Aim of this project was to simulate FitBit data on a large scale to for testing SparkStreaming application and capture the latency of 3 such pipelines.
- Real Time Pipeline
- Near-Real Time Pipeline
- Lambda Architecture Pipeline (Batch + Stream Processing)
This is repository is primarily meant for the simulator. Recently I have added a few of the data analysis methodologies as well to get an overview of the dataset as well as visualize the plausible extent of use of this simulator.
Here I have shown only two methods of data clustering:-
-
- Density-Based Spatial Clustering of Applications with Noise or DBSCAN is a density-based clustering algorithm. The reason why I have used this is because, unlike KMeans, this methods does not require a pre-existing number of clusters as its argument and it has a notion of 'noise' in data. This method however has one massive disadvantage - distance between points is measured as the Euclidean distance between them. In case of higher dimensional data, this method can be rendered useless. But for our test case, this method does provide meaningful insights.
-
- K-Means clustering is one of the most popular clustering algorithms. On the contrary to DBSCAN, here the number of clusters the data points needs to be 'clustered' into needs to be passed as an argument.
The data analysis is done based on calculating Silhouette Score for each of the clusters thus formed. For more details, Silhouette Score can provide with more information.
The generator simulates FitBit devices or FitBit users' data, whichever is easy to comprehend. I'll be using the term 'user' to represent a single instance of such a device for simplicity. The program has been provided with the population statistics of a region (in this case I've chose San Jose, but any other place can also be chosen.) I've listed below a few of the parameters that has been used to create it.
A few of the population statistics that have been used are:-
- Age Distribution -- Percentage of population in different age groups. It is based on actual government published reports.
- Gender Distribution -- Male-to-Female ratios within the population.
- Health Parameters -- Indices like Body Mass Index, Body Fat Percentage, Height and Weight distributions etc.
A link to a detailed documentation is provided in the repository.
We start off first by visualising the whole set of points first.

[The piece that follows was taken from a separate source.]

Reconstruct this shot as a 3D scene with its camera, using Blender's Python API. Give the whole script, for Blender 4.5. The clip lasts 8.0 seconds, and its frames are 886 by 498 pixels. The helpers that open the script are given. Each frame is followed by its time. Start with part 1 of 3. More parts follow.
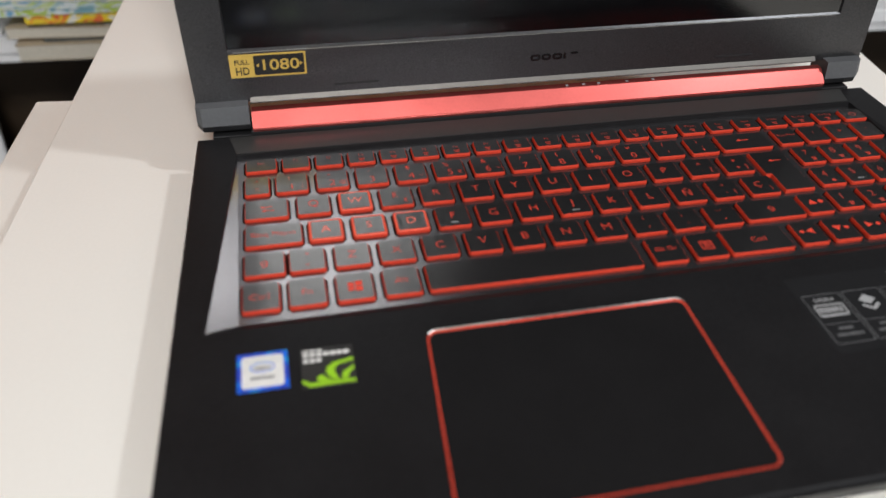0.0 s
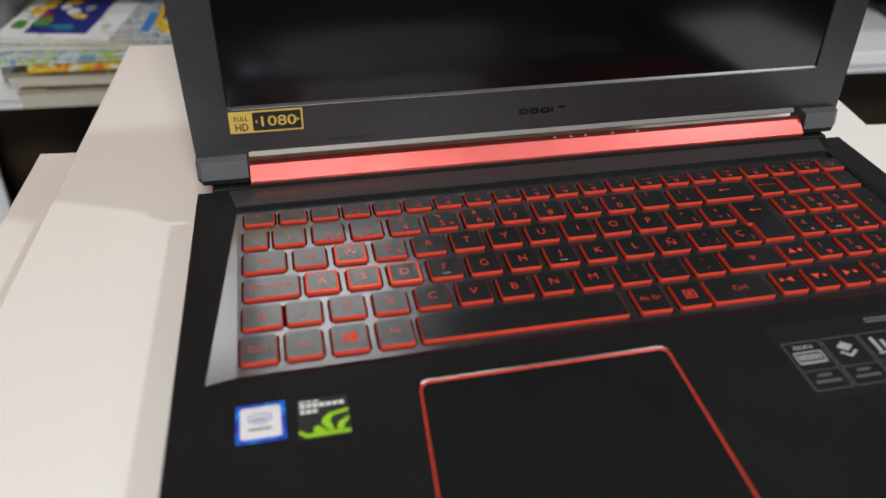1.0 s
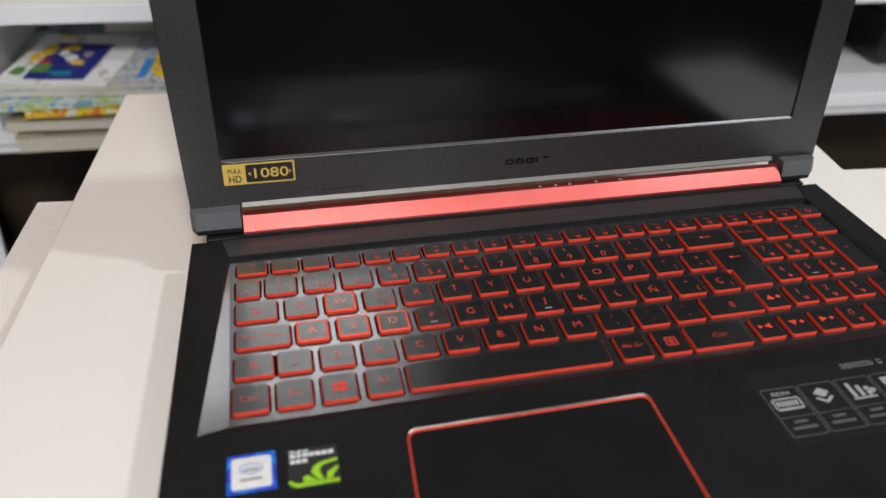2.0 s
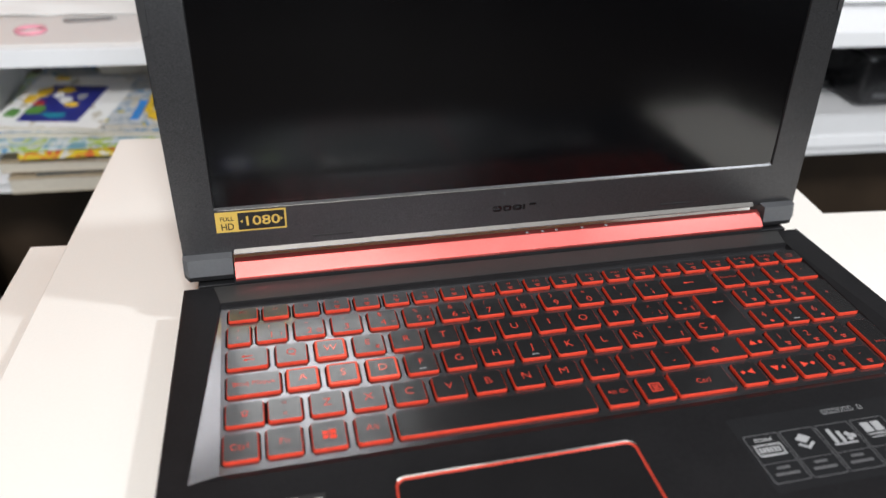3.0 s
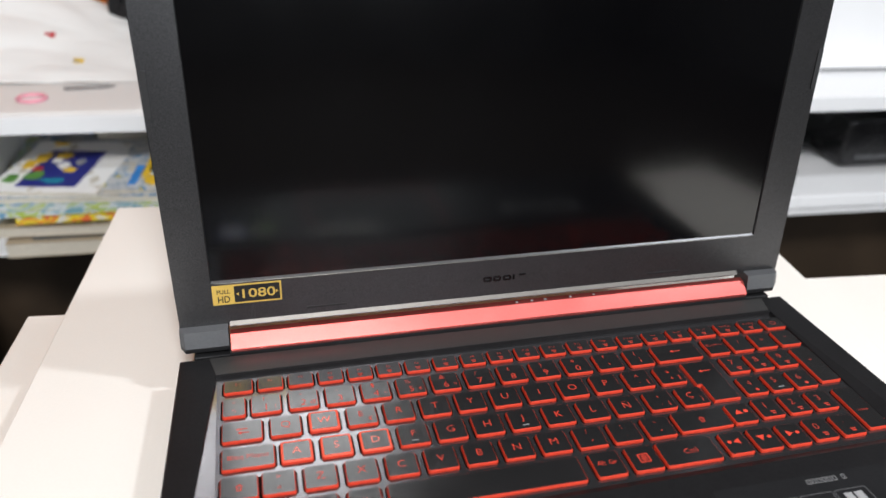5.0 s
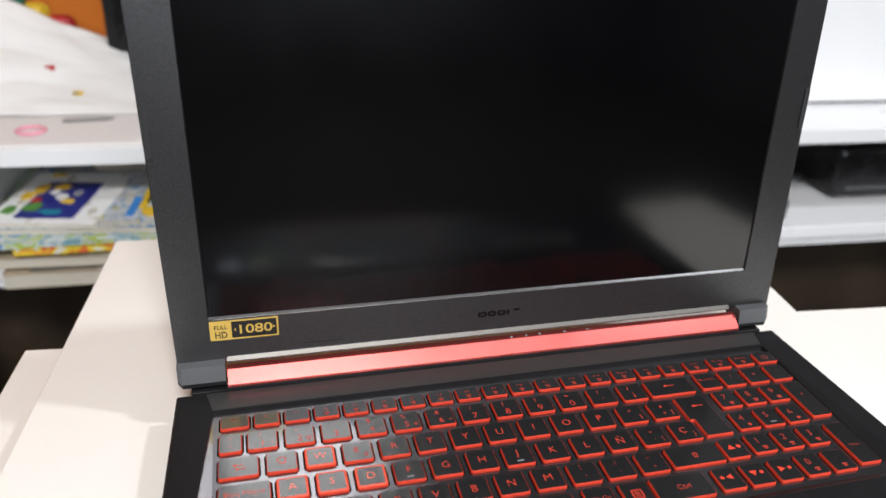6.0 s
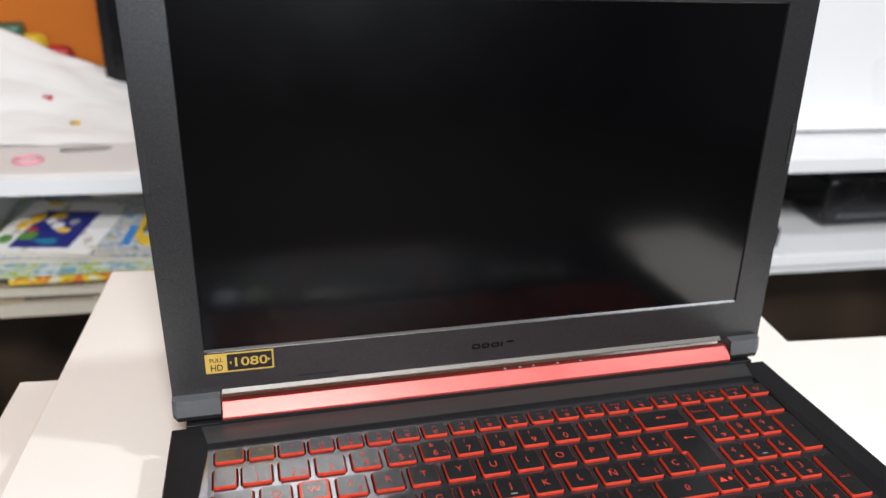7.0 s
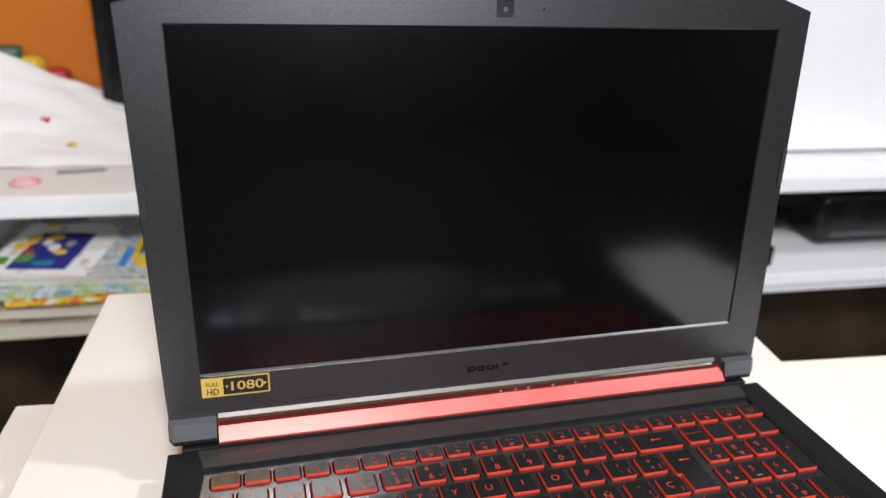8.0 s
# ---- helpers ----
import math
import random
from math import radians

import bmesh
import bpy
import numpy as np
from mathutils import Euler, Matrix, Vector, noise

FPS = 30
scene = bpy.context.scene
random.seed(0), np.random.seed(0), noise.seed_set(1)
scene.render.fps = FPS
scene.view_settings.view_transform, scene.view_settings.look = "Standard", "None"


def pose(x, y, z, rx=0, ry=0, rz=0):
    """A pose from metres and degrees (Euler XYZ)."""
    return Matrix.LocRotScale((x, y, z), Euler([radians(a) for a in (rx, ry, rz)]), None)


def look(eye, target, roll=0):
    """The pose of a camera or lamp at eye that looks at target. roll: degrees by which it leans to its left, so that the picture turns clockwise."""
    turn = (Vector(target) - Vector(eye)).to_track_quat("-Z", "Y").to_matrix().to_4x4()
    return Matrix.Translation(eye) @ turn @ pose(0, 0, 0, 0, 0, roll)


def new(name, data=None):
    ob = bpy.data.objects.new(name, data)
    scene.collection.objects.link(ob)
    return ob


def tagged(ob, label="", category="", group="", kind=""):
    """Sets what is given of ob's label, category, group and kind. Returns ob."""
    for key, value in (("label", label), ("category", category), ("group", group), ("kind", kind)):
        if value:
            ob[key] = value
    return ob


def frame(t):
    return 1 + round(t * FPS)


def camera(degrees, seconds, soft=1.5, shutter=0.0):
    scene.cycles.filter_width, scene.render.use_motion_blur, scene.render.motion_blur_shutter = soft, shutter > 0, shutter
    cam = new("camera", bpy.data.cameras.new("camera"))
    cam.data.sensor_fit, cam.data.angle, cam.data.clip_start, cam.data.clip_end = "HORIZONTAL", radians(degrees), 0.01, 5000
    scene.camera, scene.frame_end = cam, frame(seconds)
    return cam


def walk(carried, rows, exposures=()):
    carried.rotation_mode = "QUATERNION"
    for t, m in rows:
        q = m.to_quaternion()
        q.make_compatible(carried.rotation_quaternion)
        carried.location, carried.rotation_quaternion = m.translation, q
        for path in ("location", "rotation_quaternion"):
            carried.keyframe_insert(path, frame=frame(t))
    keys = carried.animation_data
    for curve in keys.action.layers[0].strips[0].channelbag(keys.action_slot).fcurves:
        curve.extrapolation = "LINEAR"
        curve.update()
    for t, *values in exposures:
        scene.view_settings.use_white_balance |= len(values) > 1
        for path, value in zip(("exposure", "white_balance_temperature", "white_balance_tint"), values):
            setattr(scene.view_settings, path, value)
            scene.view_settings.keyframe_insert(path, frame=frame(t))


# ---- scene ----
cam = camera(58.4, 8.0)
cam.data.dof.use_dof = True
cam.data.dof.focus_distance = 0.46
cam.data.dof.aperture_fstop = 6.3
walk(cam, [
    (0.0, pose(-0.1452, -0.3732, 0.2489, 50.28, -1.51, -11.39)),
    (0.5, pose(-0.1451, -0.3755, 0.2559, 51.39, -1.40, -11.59)),
    (1.0, pose(-0.1446, -0.3785, 0.2627, 52.80, -1.39, -11.82)),
    (1.5, pose(-0.1434, -0.3813, 0.2692, 54.03, -1.34, -12.04)),
    (3.0, pose(-0.1423, -0.3862, 0.2854, 57.76, -1.74, -12.90)),
    (3.5, pose(-0.1422, -0.3875, 0.2896, 58.77, -1.75, -13.07)),
    (4.0, pose(-0.1420, -0.3881, 0.2942, 59.66, -1.75, -13.18)),
    (4.5, pose(-0.1425, -0.3894, 0.2972, 60.62, -1.76, -13.32)),
    (6.0, pose(-0.1437, -0.3939, 0.3082, 63.57, -1.94, -13.73)),
    (6.5, pose(-0.1440, -0.3952, 0.3120, 64.43, -2.03, -13.88)),
    (7.0, pose(-0.1442, -0.3967, 0.3151, 65.37, -2.08, -14.08)),
    (7.5, pose(-0.1443, -0.3978, 0.3178, 66.10, -2.08, -14.25)),
    (8.0, pose(-0.1440, -0.3987, 0.3199, 66.65, -2.00, -14.39)),
], exposures=[(0.0, -0.33, 6350, 9), (1.7, -0.39, 6330, 9), (2.9, 0.15, 6230, 9), (8.0, 0.15, 6260, 10)])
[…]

There are 1455581 latitude-longitude pairs. The data points can be found in this archive under the filename user_history_2017-04-27 21:18:01.843562.csv. The files will be generated with current date-time stamp. The file generated contains 1 days worth of data for 5076 users taken at an interval of every 5 minutes. Due to the sheer number of data points an alpha = 0.01 has been used while plotting to make it more readable.

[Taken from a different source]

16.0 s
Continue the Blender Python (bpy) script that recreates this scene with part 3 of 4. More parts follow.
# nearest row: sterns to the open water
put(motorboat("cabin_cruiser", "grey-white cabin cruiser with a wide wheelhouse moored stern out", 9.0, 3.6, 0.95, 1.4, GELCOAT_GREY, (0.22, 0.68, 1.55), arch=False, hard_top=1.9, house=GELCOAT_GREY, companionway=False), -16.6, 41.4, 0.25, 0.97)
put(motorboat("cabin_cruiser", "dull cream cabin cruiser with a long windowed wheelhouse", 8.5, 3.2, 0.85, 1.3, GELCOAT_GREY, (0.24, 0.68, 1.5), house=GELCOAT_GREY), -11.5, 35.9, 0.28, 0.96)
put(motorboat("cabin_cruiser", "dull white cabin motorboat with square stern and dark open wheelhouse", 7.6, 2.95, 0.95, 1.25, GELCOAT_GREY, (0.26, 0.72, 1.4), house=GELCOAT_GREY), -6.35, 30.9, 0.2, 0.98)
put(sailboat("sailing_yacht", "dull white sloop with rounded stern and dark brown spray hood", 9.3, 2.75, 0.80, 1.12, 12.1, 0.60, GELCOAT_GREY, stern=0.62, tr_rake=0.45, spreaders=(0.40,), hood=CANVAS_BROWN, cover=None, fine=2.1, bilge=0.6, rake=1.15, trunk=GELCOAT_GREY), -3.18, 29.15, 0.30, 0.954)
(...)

Only the user's final location data (current location of user) are of interest to us. The blue dots represent the latest locaiton while the red dots shows the path of the users (although it can't be figured out from this plot). At next stages we'll be dealing with only the latest location.
The data has been cleaned and only the latest location for all users are taken into consideration. DBSCAN has been performed on the data set to get a 'feel' of the possible 'dense' cluster locations. We see that there are about 9 dense clusters. The blue dots that are spread out in the plot are 'noisy data points'. Let's observe the data once the noise has been removed from the dataset.
Now we can clearly see the 9 dense clusters with a silhouette factor ~ 0.3. It should be noted that the 'noisy' data in this case are of importance to us as well. DBSCAN provides us with the insight of 'dense' clusters only.
The next plots are results of K-Means clustering taking different number of cluster points.
The analysis and decision making for KMeans will be based solely on the silhouette value. We stop at number_of_clusters = 14 and take a look whether there is a significant amount of change in the silhouette value as we increase the number of clusters.
A rapid decrease in sill_coeff is observed w.r.t to number_of_clusters. From number_of_clusters = 20 it is observed that the deviation of the sill_coeff is actually quite small.
Zooming in on our previous figure, we observe that from n_cluster = 14 onwards, the sill_coeff reaches a pseudo-saturation state. Therefore, our choice of stopping KMeans at n_clusters = 14 was infact a correct one.
For our current use case, based on DBSCAN, we obtained the dense cluster centers. On the contrary using K-Means all points were classified into different clusters. It should be mentioned here that DBSCAN and K-Means are used for very different purpose with different applications. As far as our dataset is concerned, in terms of clustering our 'users', the choices boils down n_cluster = 10 or n_cluster = 6, based on the silhouette score.